Sports Illustrated's Chris Ballard has been testing out some shoes that claim they can make you jump higher, thanks to some kind of high-tech spring built into the sole.
The NBA may ban them -- which would surely be amazing for sales, as a powerful endorsement of their magical powers. Ballard writes:
From a recreational standpoint, there's no obvious downside. After all, who doesn't want to jump a little higher? At the NBA level, it's a different matter. If the APL shoes work as advertised -- and that's a big if -- they could theoretically provide an unfair competitive advantage to the players who wear them, making them essentially Performance Enhancing Footwear. So last month Stu Jackson and his lieutenants met with the founders of APL to determine whether or not the NBA should ban the shoes, a step last taken by the league in 1985, when it outlawed Air Jordans (though in that case because of the color scheme). To date, the NBA has yet to make a ruling on the Concept 1's --according to a league spokesperson, "we are currently reviewing the product technology to determine if it is in compliance with NBA rules."
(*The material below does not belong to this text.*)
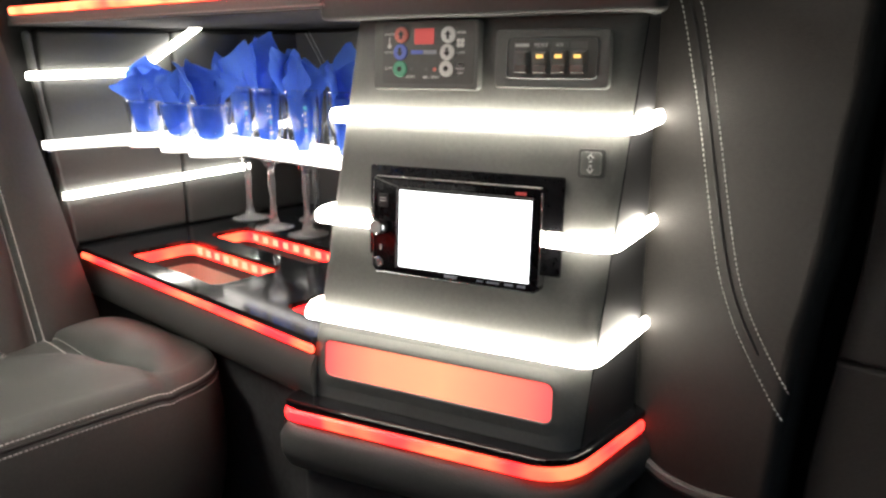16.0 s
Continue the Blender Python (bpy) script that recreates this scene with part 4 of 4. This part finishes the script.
# climate control panel
shift_face(0.0052, 0.985, -0.0008)
ac = thing("climate_panel", on_face(-0.033, 0.107), "grey climate control panel with round coloured buttons", "control panel")
part("frame", prism(rounded(-0.0885, 0.0232, 0.0762, 0.1388, 0.004), 0.0004, 0.010, "z", 0.0018, 2, TM, None, "rim"), PLASTIC_GREY, ac, "grey plastic frame")
part("face", prism(rounded(-0.0780, 0.0195, 0.0815, 0.1355, 0.003), 0.0085, 0.0104, "z", m=TM), FILM, ac, "dark printed face")
def arrow(u, w, up, size, h):
    k = 1 if up else -1
    pts = [(-0.35, -1.0), (0.35, -1.0), (0.35, 0.0), (0.9, 0.0), (0.0, 1.0), (-0.9, 0.0), (-0.35, 0.0)]
    return prism([(u + a * size, w + k * b * size) for a, b in pts], h, h + 0.0004, "z", m=TM)
for u, w, mtl, kind, word in ((-0.0573, 0.1257, RED_BTN, 1, "red"), (-0.0582, 0.1102, BLUE_BTN, 0, "blue"), (-0.0584, 0.0948, GREEN_BTN, 2, "green"), (-0.0072, 0.1252, WHITE_PRINT, 1, "white"), (-0.0079, 0.1098, WHITE_PRINT, 0, "white"), (-0.0085, 0.0953, WHITE_PRINT, 2, "white")):
    b = part("button", lathe([(0.0, 0.0), (0.0074, 0.0), (0.0074, 0.0010), (0.0068, 0.0016), (0.0, 0.0018)], None, 28, m=at_face(u, w, 0.0104)), mtl, ac, f"round {word} button")
    if kind == 2:
        part("button_mark", lathe([(0.0, 0.0), (0.0024, 0.0), (0.0024, 0.0004), (0.0, 0.0004)], None, 18, m=at_face(u, w, 0.0122)), PLASTIC, b)
    else:
        part("button_mark", arrow(u, w, kind == 1, 0.0038, 0.0121), PLASTIC, b)
part("display", fbox(-0.0432, -0.0222, 0.1170, 0.1312, 0.0104, 0.0110, 0.0004), RED_DISPLAY, ac, "dim red display")
part("logo_bar", fbox(-0.0470, -0.0340, 0.1082, 0.1118, 0.0104, 0.0107), BLUE_BTN, ac)
part("logo_bar", fbox(-0.0335, -0.0195, 0.1082, 0.1118, 0.0104, 0.0107), GREY_PRINT, ac)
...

At issue, of course, is the only question that matters, for NBAers and pick-up players alike: Do the shoes actually work? Last month, my editors asked me to find out. I contacted APL and, a week later, a pair of Concept 1's arrived in the mail.
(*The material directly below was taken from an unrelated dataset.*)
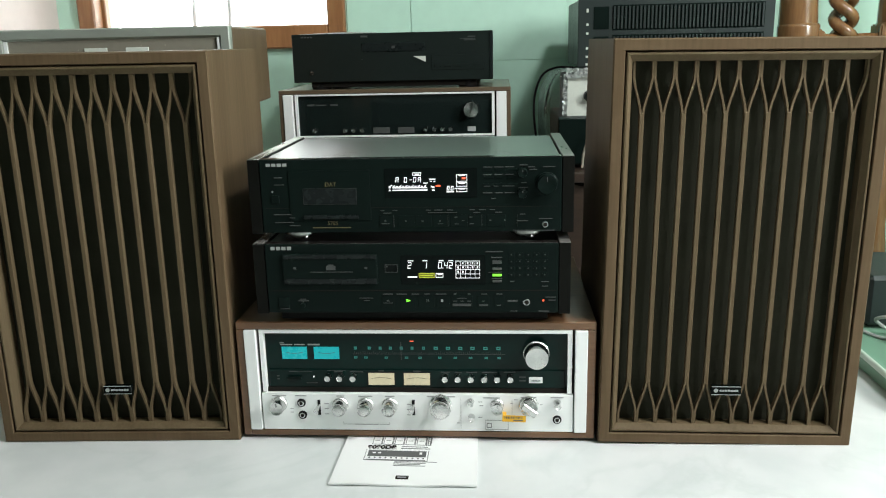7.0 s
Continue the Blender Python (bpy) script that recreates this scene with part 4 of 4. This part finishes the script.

Ballard has results, in prose and video.
Whoever it is at the NBA who has to assess if these shoes offer an unfair advantage or not, I feel for them. Robotics, jet propulsion, you name it ... There will be a ton more of these kinds of devices coming down the pike, and what is normal athletic wear compared to what is cheating is going to get tricky as hell over the next few decades. This is just the tip of the iceberg.